As a summary offense, failure to report suspected child abuse carries up to three months in jail and a $200 fine.
"As far as my research shows, there has never been a reported criminal decision under this statute, and the civil decisions go our way," he said.
Curley and Schultz also are accused of perjury for their testimony to the grand jury that issued a 23-page report on the matter Friday, the day before state prosecutors charged them. Sandusky was arrested Saturday and charged with 40 criminal counts.
Curley denied that the assistant had reported anything of a sexual nature, calling it "merely 'horsing around,'" the grand jury report said. But he also testified that he barred Sandusky from bringing children onto campus and that he advised Spanier, the school president, of the matter.
The grand jury said Curley was lying, Kelly said, adding that it also deemed portions of Schultz's testimony not to be credible.
Schultz told the jurors he also knew of a 1998 investigation involving sexually inappropriate behavior by Sandusky with a boy in the showers the football team used.
But despite his job overseeing campus police, he never reported the 2002 allegations to any authorities, "never sought or received a police report on the 1998 incident and never attempted to learn the identity of the child in the shower in 2002," the jurors wrote. "No one from the university did so."
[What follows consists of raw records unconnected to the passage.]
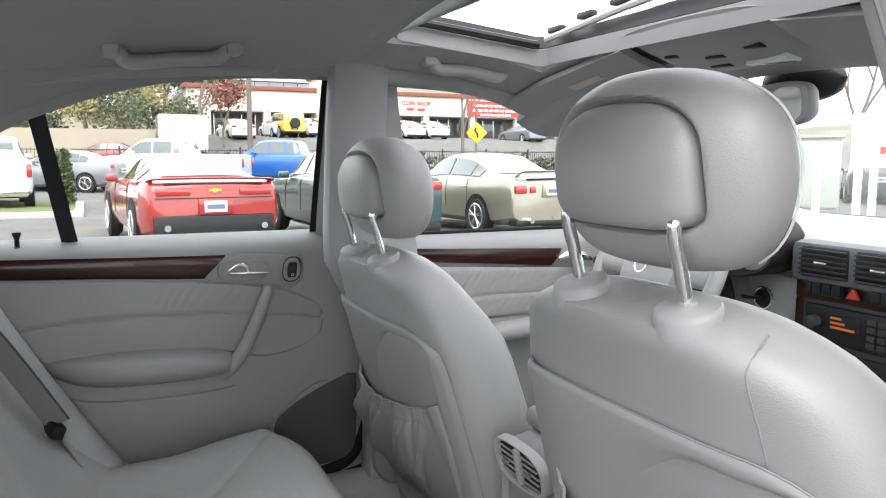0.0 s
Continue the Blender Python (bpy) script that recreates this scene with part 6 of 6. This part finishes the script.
# shops
BROWN = surface("brown_fascia_trim", (0.22, 0.07, 0.05), 0.8, grain=40, vary=0.1)
SHOPGLASS = surface("shop_glass", (0.06, 0.07, 0.075), 0.08, bump=0, coat=1.0)
# Wall under the fascia: its shade is put into this dark brown.
SHADE = surface("shop_recess_shade", (0.16, 0.14, 0.12), 0.9, grain=30)
REDSIGN = surface("red_sign", (0.55, 0.05, 0.04), 0.5, bump=0)
shop = thing("shop_row", (-64, 25, 3.0), "long cream stucco shop row with brown parapet trim", "shop building")
part("wall", box(-72, -62, 6.5, 70, 2.6, 6.2, 0.05), SHADE, shop, "recessed shop wall with shade in its colour")
part("fascia", box(-62, -60.2, 6.5, 70, 4.75, 6.45, 0.05), CREAM, shop, "cream fascia")
part("parapet_trim", box(-62.2, -60.0, 6.3, 70.2, 6.40, 6.75, 0.04), BROWN, shop, "brown parapet trim")
part("roof", box(-72, -62, 6.5, 70, 6.2, 6.45), KERB, shop)
for k in range(14):
    y = 8.0 + 4.6 * k
    part("column", box(-60.8, -60.25, y - 0.28, y + 0.28, 2.7, 4.8, 0.03), CREAM, shop)
for k in range(13):
    y = 8.6 + 4.6 * k
    win = part("shop_window", box(-62.05, -61.93, y + 0.1, y + 3.4, 2.9, 4.6, 0.02), SHOPGLASS, shop, "dark shop window")
    for j in range(4):
        part("window_bar", box(-61.93, -61.88, y + 0.1 + 1.08 * j, y + 0.16 + 1.08 * j, 2.9, 4.6), ALLOY, win)
part("tower", box(-62.5, -59.6, 16.6, 20.0, 2.7, 7.6, 0.06), CREAM, shop, "raised cream entrance tower")
part("tower_trim", box(-62.7, -59.4, 16.4, 20.2, 7.5, 7.9, 0.05), BROWN, shop)
upper = thing("office_building", (-84, 20, 4), "pale grey two-storey building behind the shops", "office building")
GREYWALL = surface("grey_siding", (0.42, 0.44, 0.47), 0.8, grain=30, vary=0.06)
part("wall", box(-95, -80, 8, 28, 3, 13.5, 0.05), GREYWALL, upper)
part("terrace_rail", joined(*[box(-79.8, -79.7, 8 + 1.5 * k, 8.06 + 1.5 * k, 7.8, 9.0) for k in range(14)], box(-79.85, -79.65, 8, 28, 8.95, 9.05)), IRON, upper, "thin dark terrace railing")
for k in range(5):
    part("window", box(-80.1, -79.95, 9.5 + 3.7 * k, 11.8 + 3.7 * k, 9.6, 11.6), SHOPGLASS, upper)


def lettering(text, size, at, parent, mat, name="lettering", label=""):
    """Raised letters facing the car park (+x)."""
    cu = bpy.data.curves.new(name, "FONT")
    cu.body, cu.size, cu.extrude, cu.align_x = text, size, 0.03, "CENTER"
    tmp = bpy.data.objects.new(name, cu)
    me = bpy.data.meshes.new_from_object(tmp)
    bpy.data.objects.remove(tmp)
    b = bmesh.new()
    b.from_mesh(me)
    bpy.data.meshes.remove(me)
    m = Matrix(((0, 0, 1, at[0]), (1, 0, 0, at[1]), (0, 1, 0, at[2]), (0, 0, 0, 1)))
    return part(name, b, mat, parent, label, m=m)


lettering("COIN SHOP", 0.50, (-60.15, 25.4, 5.65), shop, REDSIGN, label="red raised sign letters")
for k in range(2):
    part("sign_bar", box(-60.18, -60.1, 24.5 + 1.0 * k, 25.2 + 1.0 * k, 5.22, 5.40), REDSIGN, shop, "small red sign bar")
sg = part("sign_board", box(-60.16, -60.08, 30.3, 36.2, 4.85, 6.2), REDSIGN, shop, "red shop sign with pale lines")
for z, y0, y1 in ((5.80, 31.0, 35.4), (5.38, 30.8, 35.8), (5.0, 31.6, 34.8)):
    for k in range(9):
        w = (y1 - y0) / 9
        part("sign_bar", box(-60.07, -60.04, y0 + w * k, y0 + w * (k + 0.75), z - 0.09, z + 0.10), WHITE, sg)
part("neon_sign", box(-61.8, -61.7, 23.6, 25.0, 4.0, 4.5), RED, shop, "small red window sign")

# posts, signs, bins
pole = thing("lamp_post", (*spot(79.2, 44.0), ground_z(-40)), "tall brown steel lamp post", "lamp post")
px, py = spot(79.2, 44.0)
POLE = surface("brown_steel", (0.13, 0.10, 0.08), 0.6, bump=0)
part("shaft", tube([(px, py, 0.2), (px, py, 11.0)], lambda k: 0.16 - 0.05 * k, 12, smooth=4), POLE, pole)
part("lamp_head", box(px - 0.5, px + 0.5, py - 0.25, py + 0.25, 11.0, 11.2, 0.04), POLE, pole)
dx, dy = spot(62.6, 31.0)
dg = thing("warning_sign", (dx, dy, 0), "yellow diamond road sign with curved black arrow", "road sign")
part("post", tube([(dx, dy, -0.1), (dx, dy, 3.1)], 0.04, 8, smooth=2), POLE, dg)
md = Matrix.Translation((dx + 0.06, dy, 2.15)) @ Euler((0, 0, radians(-28))).to_matrix().to_4x4() @ Euler((radians(45), 0, 0)).to_matrix().to_4x4()
part("plate", box(-0.01, 0.01, -0.30, 0.30, -0.30, 0.30, 0.006), surface("yellow_sign_sheet", (0.80, 0.46, 0.02), 0.5, bump=0), dg, m=md)
ma = Matrix.Translation((dx + 0.06, dy, 2.15)) @ Euler((0, 0, radians(-28))).to_matrix().to_4x4()
part("arrow", tube([(0.018, 0.03, -0.20), (0.018, 0.03, -0.04), (0.018, -0.06, 0.06), (0.018, -0.04, 0.20)], 0.036, 6, 0.2), BLACK, dg, m=ma)
CONE = surface("orange_cone_plastic", (0.75, 0.20, 0.04), 0.6, bump=0)
for yaw, d in ((85.9, 9.2), (78.4, 9.3), (93.4, 9.0)):
    cx, cy = spot(yaw, d)
    cz = ground_z(cx)
    cn = thing("traffic_cone", (cx, cy, cz), "small orange traffic cone behind the parked cars", "traffic cone", "traffic cones")
    part("cone", loft([[(cx + a * r, cy + b * r, cz + h) for a, b in oval(0, 0, 1, 1, 2, 20)] for h, r in ((0.03, 0.12), (0.35, 0.03), (0.36, 0.012))]), CONE, cn)
    part("foot", box(cx - 0.16, cx + 0.16, cy - 0.16, cy + 0.16, cz, cz + 0.035, 0.01), CONE, cn)
BOLLARD = surface("white_bollard_paint", (0.75, 0.75, 0.72), 0.6, grain=40, vary=0.08)
for yaw, d in ((38.9, 19.4), (36.5, 19.2), (35.6, 19.6), (33.7, 19.4), (31.9, 19.8)):
    bx, by = spot(yaw, d)
    bz = ground_z(bx)
    bo_ = thing("bollard", (bx, by, bz), "white painted steel bollard before the bin enclosure", "bollard", "bollards")
    part("pipe", loft([[(bx + a * r, by + b * r, bz + h) for a, b in oval(0, 0, 1, 1, 2, 18)] for h, r in ((0, 0.085), (1.25, 0.085), (1.29, 0.06), (1.30, 0.01))]), BOLLARD, bo_)
ex, ey = spot(41.0, 23.0)
en = thing("bin_enclosure", (ex, ey, -0.3), "grey-green metal bin enclosure with double doors", "bin enclosure")
ENC = surface("grey_green_metal", (0.34, 0.36, 0.32), 0.7, grain=60, vary=0.1)
mE = Matrix.Translation((ex, ey, -0.3)) @ Euler((0, 0, radians(40))).to_matrix().to_4x4()
part("walls", box(-1.9, 1.4, -0.1, 2.4, 0, 2.0, 0.03), ENC, en, m=mE)
for s in (-1, 1):
    part("gate", box(-0.25 + s * 0.83 - 0.78, -0.25 + s * 0.83 + 0.78, -0.16, -0.10, 0.12, 1.9, 0.01), ENC, en, m=mE)
part("cap", box(-1.95, 1.45, -0.2, 2.45, 2.0, 2.08), KERB, en, m=mE)
bw = thing("block_wall", (ex, ey, -0.3), "low tan concrete block wall", "block wall")
part("wall", box(-4.6, -2.2, -0.6, -0.3, 0, 1.3, 0.02), TAN, bw, m=mE)
vx, vy = spot(33.2, 31.0)
vn = thing("box_van", (vx, vy, 0), "white box van with red marks on its side", "van")
mV = Matrix.Translation((vx, vy, -0.2)) @ Euler((0, 0, radians(33))).to_matrix().to_4x4()
part("box", box(-2.0, 2.4, -1.0, 1.0, 0.6, 2.9, 0.05), WHITE_P, vn, m=mV)
part("cab", box(2.3, 4.0, -0.95, 0.95, 0.5, 2.1, 0.2, 3), WHITE_P, vn, m=mV)
for x in (-0.9, 0.4, 1.3):
    part("red_mark", box(x - 0.2, x + 0.2, -1.02, -0.99, 1.5, 1.75, 0.005), RED, vn, m=mV)
for x in (-1.2, 3.1):
    part("wheel", disc((x, -0.9, 0.4), 0.4, (0, 1, 0), 0.25, 24), TYRE, vn, m=mV)
solid("street_kerb", box(-30, -4, 26.0, 26.3, -0.3, 0.05), KERB, "pale street kerb beyond the car park", "kerb")

# trees and shrubs
BARK = surface("grey_bark", (0.16, 0.13, 0.11), 0.95, grain=30, bump=0.6, depth=0.01, vary=0.2)


def leaf_mat(name, color):
    m = surface(name, color, 0.8, bump=0, vary=0.35, broad=0.8)
    return m


LEAF_GREEN, LEAF_OLIVE, LEAF_DARK, LEAF_RED = leaf_mat("green_leaves", (0.07, 0.10, 0.035)), leaf_mat("olive_leaves", (0.26, 0.22, 0.09)), leaf_mat("dark_leaves", (0.085, 0.10, 0.055)), leaf_mat("russet_leaves", (0.24, 0.10, 0.075))


def branches(base, height, seed, spread=0.5, depth=4, r0=0.14):
    """A bare crown of forking limbs on a tapered trunk."""
    r = random.Random(seed)
    tubes, tips = [], []

    def grow(p, d, length, rad, level):
        mid = p + d * length * 0.5 + Vector((r.uniform(-1, 1), r.uniform(-1, 1), r.uniform(-0.3, 0.5))) * length * 0.06
        end = p + d * length
        tubes.append(tube([p, mid, end], lambda k: rad * (1 - 0.4 * k), 5, smooth=2))
        if level == 0:
            tips.append(end)
            return
        for k in range(3 if level > 1 else 4):
            nd = (d + Vector((r.uniform(-1, 1), r.uniform(-1, 1), r.uniform(-0.1, 0.8))) * spread).normalized()
            grow(end if k else p + d * length * 0.75, nd, length * r.uniform(0.55, 0.78), rad * 0.55, level - 1)

    grow(Vector(base), Vector((0, 0, 1)), height * 0.34, r0, depth)
    return joined(*tubes), tips


def foliage(centres, size, count, leaf, seed):
    """Clumps of small leaves round the centres, uneven, with gaps."""
    r = random.Random(seed)
    bm = bmesh.new()
    for c in centres:
        s = size * r.uniform(0.6, 1.25)
        for _ in range(count):
            v = Vector((r.gauss(0, 1), r.gauss(0, 1), r.gauss(0, 0.8)))
            p = Vector(c) + v.normalized() * s * r.random() ** 0.4
            n = Vector((r.gauss(0, 1), r.gauss(0, 1), r.gauss(0.4, 1))).normalized()
            a = n.orthogonal().normalized() * leaf * r.uniform(0.6, 1.4)
            b = n.cross(a).normalized() * leaf * r.uniform(0.5, 1.0)
            bm.faces.new([bm.verts.new(p + a), bm.verts.new(p + b), bm.verts.new(p - a), bm.verts.new(p - b)])
    return bm


def tree(at, height, crown, leafmat, label, seed, leaf=0.12, count=170, r0=0.2):
    t = thing("tree", at, label, "tree", "trees beyond the car park")
    b, tips = branches(at, height, seed, 0.55, 3, r0)
    part("trunk", b, BARK, t)
    if leafmat:
        part("crown", foliage(tips, crown, count, leaf, seed), leafmat, t)
    return t


for k, (yaw, d, h, c, mat, lab) in enumerate(((93, 62, 6, 1.5, LEAF_OLIVE, "broad tree with olive winter foliage"), (90, 66, 7.5, 1.8, LEAF_DARK, "tall dark evergreen tree on the bank"), (87, 60, 6, 1.5, LEAF_OLIVE, "tree with yellow-brown leaves on the bank"), (85, 70, 8, 1.9, LEAF_DARK, "dense dark green tree on the bank"), (82.5, 66, 7, 1.7, LEAF_GREEN, "green tree behind the white trailer"), (96, 58, 6, 1.6, LEAF_GREEN, "green tree above the retaining wall"), (99, 64, 7, 1.7, LEAF_DARK, "dark tree above the retaining wall"), (80.5, 90, 11, 2.4, LEAF_DARK, "tall dark tree behind the shops"))):
    x, y = spot(yaw, d)
    tree((x, y, ground_z(x)), h, c, mat, lab, 30 + k)
for k, (yaw, d, h) in enumerate(((82.6, 50, 9), (63.6, 50, 8.5), (56.5, 50, 7.5), (40.5, 45, 11), (36.5, 42, 10), (44.5, 50, 12), (33.0, 48, 11), (29, 44, 11), (62, 90, 17), (57, 95, 17), (52, 80, 14), (48, 70, 12))):
    x, y = spot(yaw, d)
    tree((x, y, ground_z(x)), h, 1, None, "bare winter tree with many fine branches", 70 + k, r0=0.16)
x, y = spot(81.0, 51.0)
tree((x, y, ground_z(x)), 4.6, 0.9, LEAF_RED, "small tree with russet winter leaves", 91, 0.10, 40, 0.10)
sx, sy = -20.7, -1.05
sh = thing("shrub", (sx, sy, -0.1), "clipped upright green shrub in the planting island", "shrub")
part("leaves", foliage([(sx, sy, 0.15 + 0.25 * k) for k in range(5)], 0.30, 520, 0.045, 5), LEAF_GREEN, sh)
part("stem", tube([(sx, sy, -0.12), (sx, sy, 1.0)], 0.03, 6, smooth=2), BARK, sh)
hedge = thing("hedge", (-43, 10, 0.4), "low dark hedge along the iron fence", "hedge", kind="stuff")
part("leaves", foliage([(-42.6, -8 + 1.1 * k, 0.75) for k in range(44)], 0.75, 130, 0.13, 6), LEAF_DARK, hedge)
rs = random.Random(3)
bank = thing("bushes", (-56, 0, 3), "mass of dark green and olive bushes on the bank", "bushes", kind="stuff")
part("leaves", foliage([(-rs.uniform(49, 62), rs.uniform(-18, 6), rs.uniform(3.2, 5.4)) for _ in range(60)], 1.5, 300, 0.11, 8), LEAF_DARK, bank)
part("olive_leaves", foliage([(-rs.uniform(49, 58), rs.uniform(-18, 5), rs.uniform(3.6, 6.2)) for _ in range(30)], 1.3, 280, 0.10, 9), LEAF_OLIVE, bank)
HILL = surface("wooded_hill", (0.20, 0.185, 0.135), 1.0, grain=3, bump=0.8, depth=0.5, vary=0.4, broad=0.08)


def hill(u, v):
    a = radians(25 + 85 * u)
    d = 130 + 60 * v
    hgt = 3 + 44 * math.sin(math.pi * v * 0.6) * (0.6 + 0.4 * math.sin(5 * u + 1) + 0.12 * math.sin(17 * u)) * v * (0.12 + 0.88 * smoothstep(0.22, 0.5, u))
    return Vector((-d * math.sin(a), d * math.cos(a), hgt + 0.8 * noise.noise(Vector((u * 40, v * 20, 0)))))


solid("backdrop", sheet(hill, 80, 16), HILL, "low wooded hills far behind the shops", "backdrop")
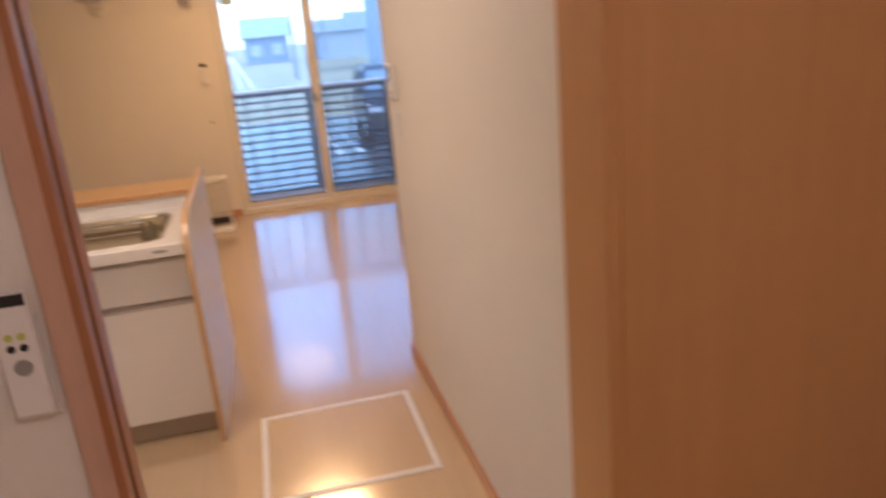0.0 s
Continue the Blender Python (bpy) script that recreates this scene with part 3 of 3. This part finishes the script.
cabinet(-0.006, 0.712, "white wood-grain base cabinet under the grill", False)
cabinet(0.712, 1.008, "narrow white wood-grain cabinet with drawer", True)
cabinet(1.008, 1.82, "wide white wood-grain sink cabinet with drawer", True)

# ---- hob and grill ----
hob = thing("induction_hob", (0.36, -3.85, 0.855), "dark glass induction hob in a steel frame, olive wall reflection painted in", "hob")
part("frame_bar", boxes((0.048, 0.668, -4.125, -4.05, 0.8552, 0.864), (0.048, 0.056, -4.05, -3.578, 0.8552, 0.862), (0.66, 0.668, -4.05, -3.578, 0.8552, 0.862), (0.056, 0.66, -3.586, -3.578, 0.8552, 0.862), bevel=0.0015), STEEL, hob)
part("glass_plate", box(0.0565, 0.6595, -4.0495, -3.625, 0.8552, 0.8615, 0.001), HOB_GLASS, hob)
part("vent_grille", box(0.0565, 0.6595, -3.6245, -3.5865, 0.8552, 0.8605, 0.001), BLACK_PLASTIC, hob, "black rear vent grille")
for x, w in ((0.135, 0.085), (0.295, 0.10), (0.445, 0.10)):
    lb = part("control_label", box(x, x + w, -4.112, -4.078, 0.8641, 0.8647), WHITE_PLASTIC, hob, "white control label")
    part("label_bars", boxes((x + 0.006, x + w - 0.006, -4.106, -4.102, 0.8647, 0.865), (x + 0.006, x + w * 0.7, -4.096, -4.092, 0.8647, 0.865)), GREY_PLASTIC, lb)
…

Farrell said Schultz "should have been required only to report it to his supervisor, which he did."
Schultz reports to Spanier, who testified before the grand jury that Schultz and Curley came to him with a report that a staff member was uncomfortable because he'd seen Sandusky "horsing around" with a boy. Spanier wasn't charged.
About the perjury charge, Farrell said: "We're going to have a lot of issues with that, both factual and legal. I think there's a very strong defense here."
The university is paying legal costs for Curley and Schultz because the allegations against them concern how they fulfilled their responsibilities as employees, spokeswoman Lisa Powers said.